Here is my column from the May 13, 2009 edition of The Western Tribune.
There is always a lot of interest in what goes on in both Tuscaloosa and Auburn, with news about Auburn coaches recruiting in limos or Alabama coach Nick Saban serving as grand marshal of a race at Talladega. But other things go on in those towns as well.
In Tuscaloosa recently, members of the Kappa Alpha fraternity recently held their annual Old South parade in which they wear Confederate uniforms. Apparently they chose to stop in front of the house of the historically black Alpha Kappa Alpha sorority house to pick up members of another sorority from nearby.
Members and alumni of AKA were offended, and called for the university to permanently end Old South Week and similar events.
Meanwhile in Auburn recently an Auburn city council member removed confederate flags from a cemetery that had been placed there by members of the Daughters of the Confederacy to honor ancestors who had fought in the Civil War, a fifty year old tradition.
Councilman Arthur Dowdell, who is black, had not noticed the flags until this year. He said the cemetery had the appearance of a Klan or skinhead rally.
If my only source of information had been the anonymous comments posted online regarding these events I would have thought that shots had just been fired over Fort Sumter. In reality, both of these incidents are being overblown in attempts to promote agendas on both sides of the issues.
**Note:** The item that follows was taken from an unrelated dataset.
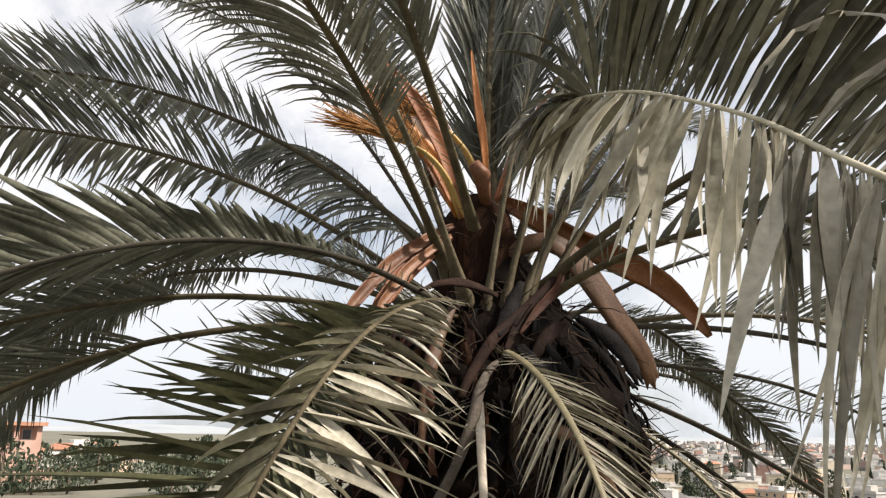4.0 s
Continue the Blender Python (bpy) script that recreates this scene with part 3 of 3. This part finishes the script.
def flower(points, spread, strands, length, seed, label):
    """A flower stalk that ends in a brush of thin strands."""
    r = random.Random(seed)
    line = spline([Vector(p) - PALM_AT for p in points], 14)
    sp = Soup()
    sp.tube(line, [0.020 - 0.008 * i / 14 for i in range(15)], 8, 0.6)
    stalk = part("flower_stalk", mesh("flower_stalk", sp.v, sp.f, M_PEDUNCLE), palm, label)
    br = Soup()
    for _ in range(strands):
        i = r.randrange(7, 15)
        p = line[i].copy()
        t = (line[min(i + 1, 14)] - line[i - 1]).normalized()
        d = (t + Vector((r.gauss(0, spread), r.gauss(0, spread), r.gauss(0.02, spread)))).normalized()
        pts = [p.copy()]
        ln = length * r.uniform(0.55, 1.1)
        wob = Vector((r.gauss(0, 0.08), r.gauss(0, 0.08), r.gauss(-0.05, 0.08)))
        for _ in range(7):
            p = p + d * ln / 7
            d = (d + wob * 0.25 + Vector((r.gauss(0, 0.05), r.gauss(0, 0.05), r.gauss(0, 0.05)))).normalized()
            pts.append(p.copy())
        br.tube(pts, [0.0016 * q for q in (0.8, 1.3, 0.9, 1.4, 0.9, 1.3, 1.0, 0.4)], 4)
    part("flower_brush", mesh("flower_brush", br.v, br.f, M_STRAND), stalk, "orange-brown flower strands", "stuff")


flower(((0.09, 2.80, 2.48), (0.02, 2.74, 2.63), (-0.08, 2.70, 2.72), (-0.24, 2.64, 2.76)), 0.10, 330, 0.26, 3, "yellow-brown flower stalk with a brush of strands")
flower(((0.16, 2.80, 2.62), (0.10, 2.76, 2.74), (0.0, 2.74, 2.84), (-0.12, 2.72, 2.89)), 0.12, 280, 0.22, 5, "yellow-brown flower stalk with short strands")

# ---- the young palm beside the path: its one tall frond leans across in front of the crown ----
def young_palm():
    """A low palm whose frond rises from the ground, arches over and ends before the crown."""
    at = Vector((0.74, -1.02, 0.0))
    ob = thing("young_palm", at, "young palm with one pale frond leaning across the crown", "palm tree")
    spine = spline([Vector(p) - at for p in ((0.70, -0.98, 0.10), (0.66, -0.80, 0.55), (0.58, -0.42, 1.06), (0.47, 0.0, 1.42), (0.385, 0.30, 1.66), (0.315, 0.50, 1.82), (0.275, 0.575, 1.887), (0.235, 0.65, 1.957), (0.18, 0.785, 2.045), (0.14, 0.88, 2.085), (0.122, 0.96, 2.112), (0.108, 1.04, 2.135))], 88)
    n = len(spine)
    foot = Soup()
    for k in range(7):
        a = 2 * math.pi * k / 7
        foot.tube([Vector((0.07 * math.cos(a), 0.07 * math.sin(a), -0.1)), Vector((0.09 * math.cos(a), 0.09 * math.sin(a), 0.12)), Vector((0.06 * math.cos(a), 0.06 * math.sin(a), 0.30 + 0.03 * (k % 3)))], [0.05, 0.045, 0.022], 7, 0.6)
    part("trunk", mesh("trunk", foot.v, foot.f, M_BARK), ob, "short stump of overlapping leaf bases")
    st = Soup()
    st.tube(spine, [0.0118 - 0.0105 * (i / (n - 1)) ** 0.55 for i in range(n)], 8, 0.7)
    body = part("frond", mesh("frond", st.v, st.f, M_CREAM), ob, "pale frond with broad limp leaflets, sun and shade in their colours")
    r = random.Random(14)
    # how the upper row stands out along the rachis, from its middle to its tip
    stand = ((0.30, (0.62, 0.1, 0.55)), (0.455, (0.66, -0.05, 0.55)), (0.545, (0.56, -0.12, 0.66)), (0.636, (0.46, -0.45, 0.62)), (0.727, (0.42, -0.74, 0.48)), (0.88, (0.3, -0.8, 0.42)), (1.0, (-0.45, 0.5, 0.2)))
    keys = [q[0] for q in stand]

    def along(u):
        x = u * (n - 1)
        i = min(int(x), n - 2)
        return spine[i].lerp(spine[i + 1], x - i), (spine[min(i + 2, n - 1)] - spine[max(i - 1, 0)]).normalized()

    rows = [(1, q) for q in range(165)] + [(-1, q) for q in range(140)]
    for row, k in rows:
        v = (k + r.uniform(0.1, 0.9)) / (165 if row > 0 else 140)
        u = min(0.998, 0.36 + 0.635 * (v ** 0.7 if row > 0 else v ** 1.5))
        p, g = along(u)
        up = Vector([float(np.interp(u, keys, [q[1][c] for q in stand])) for c in range(3)]).normalized()
        up = (up - g * up.dot(g)).normalized()
        tipward = max(0.0, (u - 0.80) / 0.20)
        near = max(0.0, min(1.0, (0.62 - u) / 0.2))
        early = max(0.0, min(1.0, (u - 0.80) / 0.07))
        if row > 0:
            way = (up * max(0.12, (1 - early) ** 2.5) + g * (0.05 + 1.7 * early + 0.8 * tipward) + Vector((r.gauss(0, 0.07), r.gauss(0, 0.07), r.gauss(0, 0.06))) * (1 - 0.45 * early)).normalized()
            ln = float(np.interp(u, (0.36, 0.6, 0.7, 0.8, 0.9, 1.0), (0.44, 0.40, 0.37, 0.27, 0.26, 0.26))) * r.uniform(0.7, 1.15)
            sag, wd = r.uniform(0.3, 1.0) + 0.9 * near, 0.0145 * r.uniform(0.7, 1.25) * (1 - 0.45 * tipward)
            across = Matrix.Rotation(radians(r.uniform(-28, 28) + 10), 3, way) @ g
            # upper row coloured dark, as its shaded underside would look
            fold, cover = r.uniform(0.3, 0.7), M_OLIVE_SHADE if u < 0.86 else M_PALE
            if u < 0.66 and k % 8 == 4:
                # a few curled leaflets get the sunlit colour
                sag, cover, ln = r.uniform(2.4, 3.4), M_PALE_LIT, ln * 0.9
        else:
            lean = max(0.0, min(1.0, (u - 0.62) / 0.18))
            way = (DOWN * (0.95 - 0.42 * lean * r.uniform(0.3, 1.3)) - up * 0.12 * (1 - tipward) + g * (0.06 + 1.05 * lean * r.uniform(0.3, 1.3) + 0.5 * tipward) + Vector((r.gauss(0, 0.15), r.gauss(0, 0.12), 0))).normalized()
            ln = float(np.interp(u, (0.36, 0.55, 0.65, 0.75, 0.85, 1.0), (0.35, 0.27, 0.22, 0.17, 0.18, 0.25))) * r.uniform(0.6, 1.12)
            sag, wd = r.uniform(0.4, 1.3), 0.0195 * r.uniform(0.65, 1.3) * float(np.interp(u, (0.36, 0.52, 0.62, 0.8, 1.0), (0.7, 0.8, 0.95, 0.9, 0.5)))
            across = Matrix.Rotation(radians(r.gauss(0, 20)), 3, way) @ Vector((0.86, 0.5, 0.0))
            # sunlit colour mixed at random with darker pale for the shaded halves
            fold, cover = r.uniform(0.3, 0.65), M_PALE_LIT if r.random() < (0.75 if u < 0.7 else 0.4) else M_PALE
        vs, fs = blade(p, way, across, ln, wd, sag, r.uniform(-1.0, 1.0), 7, fold)
        part("leaflet", mesh("leaflet", vs, fs, cover), body)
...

I won’t deny that racism still exists or that some whites in our society still yearn for the ways of old. It’s also true resentments are still strong and that a constant degree of suspicion exists among some blacks at the motives of all whites.
But here is what the players in both of these dramas should be doing. Rather than issuing formal apologies like the KA’s are doing, they could be organizing a permanent project to help disadvantaged kids with the AKA sorority as a co-sponsor.
And instead of issuing a disingenuous sounding apology like the councilman did, he could meet with members of the Daughters of the Confederacy in order to understand the importance of ancestry even when one might not agree with the beliefs of the ancestors.
Human nature, it seems, makes us seek conflict. But a more healthy conflict might be that based on chosen attributes, such as university allegiances, rather than conflict based on race. War Eagle.